Kazakhstan embraces Chinese investment

Kazakhstan announced billions of dollars in deals with China on Tuesday, underlining central Asia's gradual shift away from Moscow and towards Beijing.


Meeting in Beijing on Tuesday, President Nursultan Nazarbayev of Kazakhstan and his Chinese counterpart Hu Jintao signed a series of agreements ranging from water rights to uranium supplies to a $5bn energy infrastructure loan.


China's investments in Kazakhstan have for years centred around oil production, but Tuesday's deals underline that Beijing's reach now expands beyond the energy sector.
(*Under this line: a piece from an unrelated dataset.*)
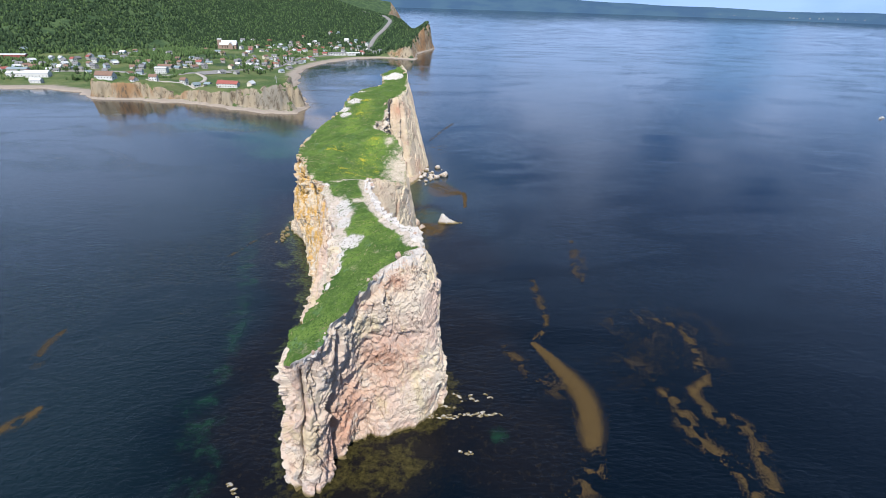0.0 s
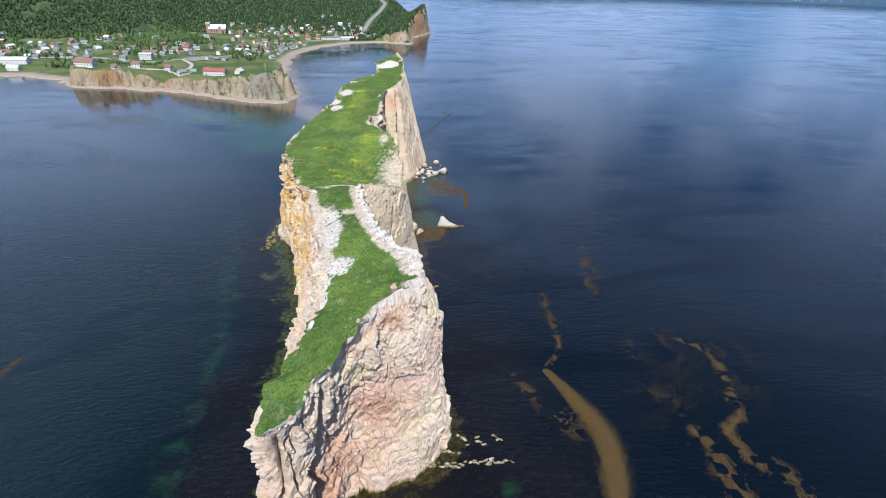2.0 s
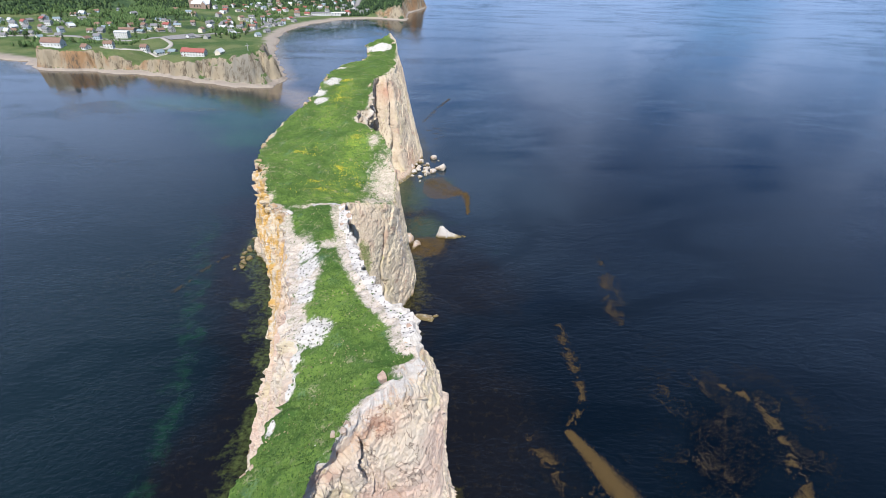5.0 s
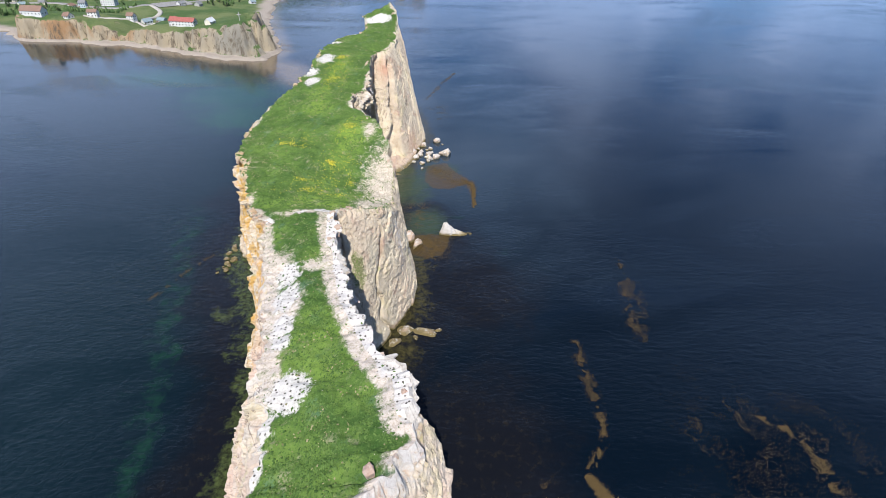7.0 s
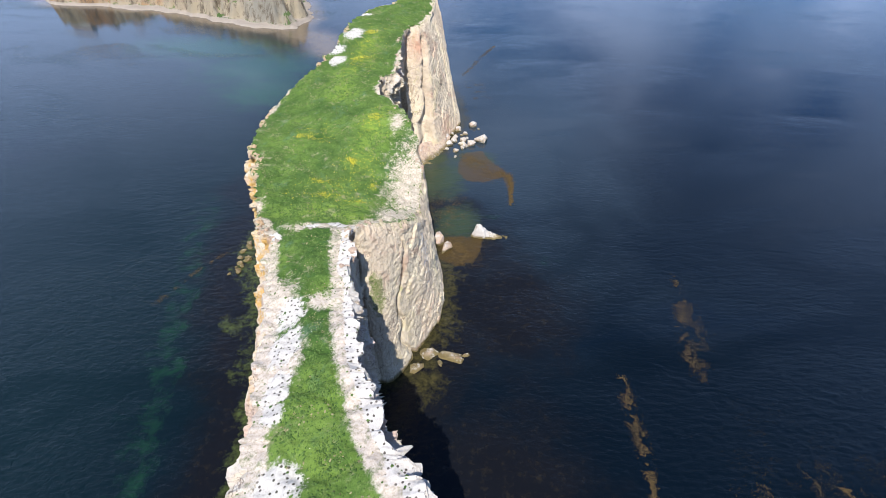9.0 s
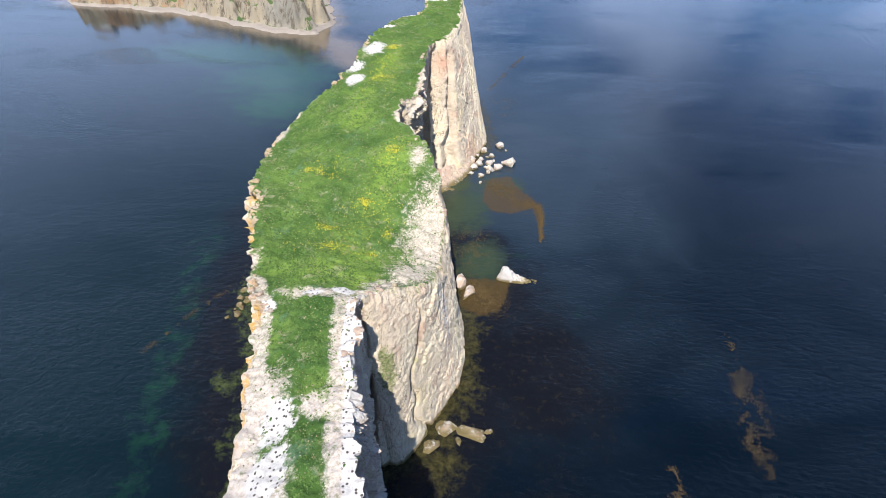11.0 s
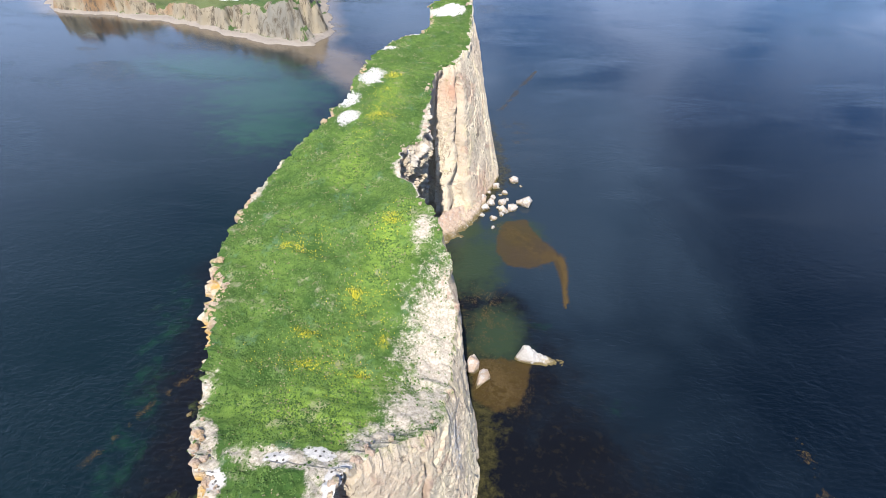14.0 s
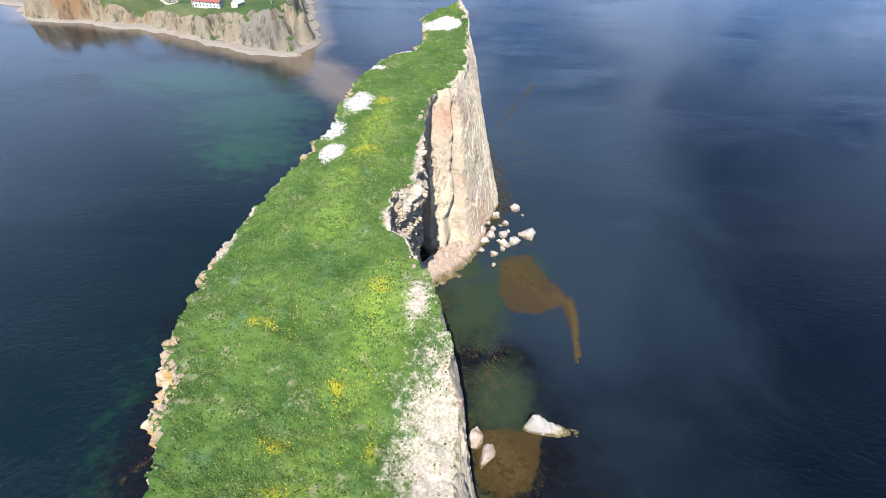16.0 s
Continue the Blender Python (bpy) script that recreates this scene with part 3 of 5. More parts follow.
def facets(x, y, z, seed=0):
    """Broken stone: the nearest cell's own tilted plane, about -1 to 1, and its random level."""
    ix, iy, iz = np.floor(x), np.floor(y), np.floor(z)
    best = np.full(x.shape, 9.0)
    plane, level = np.zeros(x.shape), np.zeros(x.shape)
    for a in (-1, 0, 1):
        for b in (-1, 0, 1):
            for c in (-1, 0, 1):
                kx, ky, kz = ix + a, iy + b, iz + c
                dx, dy, dz = x - kx - lattice(kx, ky, kz, seed + 1), y - ky - lattice(kx, ky, kz, seed + 2), z - kz - lattice(kx, ky, kz, seed + 3)
                d = dx * dx + dy * dy + dz * dz
                near = d < best
                lev = lattice(kx, ky, kz, seed + 4)
                tip = (lev - 0.5) * 1.2 + 1.3 * (dx * (lattice(kx, ky, kz, seed + 5) - 0.5) + dy * (lattice(kx, ky, kz, seed + 6) - 0.5) + 1.4 * dz * (lattice(kx, ky, kz, seed + 7) - 0.35))
                plane, level, best = np.where(near, tip, plane), np.where(near, lev, level), np.where(near, d, best)
    return plane, level


def cliff_relief(x, y, z):
    """Metres by which the cliff stands out (bulges, fractures, tilted blocks, grain), and each block's tone."""
    wild = 0.42 + 0.6 * ease(fractal(x / 26, y / 26, z / 40, 2, seed=30), -0.3, 0.5)
    wild = wild * (1 - 0.45 * ease(x, -17, -10) * ease(y, 165, 155))
    wild = wild * (1 - 0.84 * ease(y, 224, 234) * ease(y, 330, 310) * ease(x, -39, -34))
    wild = wild * (1 - 0.88 * ease(y, 385, 405) * ease(x, -56, -48))
    big = 2.0 * fractal(x / 18, y / 18, z / 26, 2, seed=31) * (1 - 0.6 * ease(y, 385, 405) * ease(x, -56, -48)) * (1 - 0.4 * ease(y, 224, 234) * ease(x, -39, -34))
    n = fractal(x / 12 + z / 60, y / 12, z / 60, 3, 0.6, seed=32)
    crack = -2.6 * np.exp(-(n / 0.035) ** 2)
    bend = fractal(x / 9, y / 9, z / 9, 3, 0.55, seed=38)
    u, v, w = x + 0.45 * z + 2.2 * bend, y - 0.3 * z + 1.6 * bend, z - 0.35 * x + 2.0 * bend
    slab, tone1 = facets(u / 7.5, v / 7.5, w / 13, 33)
    block, tone2 = facets(u / 3.0, v / 3.0, w / 5.2, 34)
    chip, tone3 = facets(u / 1.35, v / 1.35, w / 2.1, 37)
    fine = 0.26 * fractal(x / 1.3, y / 1.3, z / 1.3, 3, 0.6, seed=35)
    return big + wild * (crack + 3.6 * slab + 1.9 * block + 0.8 * chip) + fine - 0.5, 0.47 + (0.42 * tone1 + 0.36 * tone2 + 0.22 * tone3 - 0.47) * np.clip(1.9 * wild - 0.15, 0, 1)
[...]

On the table were a $1.7bn loan from China to Kazakhstan's national welfare fund; a $5bn loan for a petrochemical complex; a supply agreement for around 55,000 tonnes of Kazakh uranium to meet China's growing nuclear needs; and a memorandum of understanding for China's Ministry of Railways to help construct a high-speed rail between Astana and Almaty.


Agreements were also reached over water-quality controls for the rivers that flow from western China into Kazakhstan across their long shared border, and for co-operation in the fertilizer sector, which China views as strategically important as it looks to its neighbour for a new source of food.


"China has become the real great power in the region," says Shamil Midkhatovich Yenikeyeff, a research fellow at the Oxford Institute for Energy Studies.


"China represents the future [while] Russia represents the past ... China has an upper hand over Russia in terms of its cash power and in terms of effective implementation of large-scale projects."


Kazakhstan and Russia have maintained close ties ever since the two countries split during the dissolution of the Soviet Union, and Russia is still active in the oil and gas sector there. China and Russia are neck-and-neck in terms of bilateral trade with Kazakhstan, according to Kazakh customs data.


China began acquiring oil assets in Kazakhstan in the late 1990s, securing a new source of energy on its doorstep to fuel economic growth and reduce dependence on Middle East supplies. Chinese companies now have equity ownership of about a quarter of oil produced in the country, according to research from Visor Capital.


The central Asia nation is home to rich reserves of uranium, copper, gold, nickel – all materials that China needs to fuel its economic boom. The uranium agreement signed Tuesday will see Kazakhstan supply China with some 55,000 tonnes of the radioactive material, which is worth more than $8bn at current market prices, though terms of the deal were not disclosed.


China has also helped finance and build a pipeline to carry oil 1,000km from central Kazakhstan to its north western frontier that opened in 2007. The pipeline is now being expanded to span the whole length of Kazakhstan and provide China with access to huge oil resources in the Caspian Sea.


Kazakhstan has striven to balance its interests, sharing out oilfields between investors from Russia, China and the west. However, the financial crisis provided China with an opportunity to strengthen its grip on Kazakh oil and expand into the broader economy.


At the height of the crisis in 2009, China lent KazMunaigas, Kazakhstan's state oil company, $5bn pledged against future oil supplies. Separately China lent the Development Bank of Kazakhstan $5bn to support transport, telecommunications and agriculture projects to help diversify the economy away from oil and gas.


But the push of Chinese companies into Kazakhstan has raised some concerns about levels of Chinese influence in the country.


"What Kazakhstan doesn't want is to become a raw material appendage to China," says Michael Denison, head of research for the consultancy Control Risks.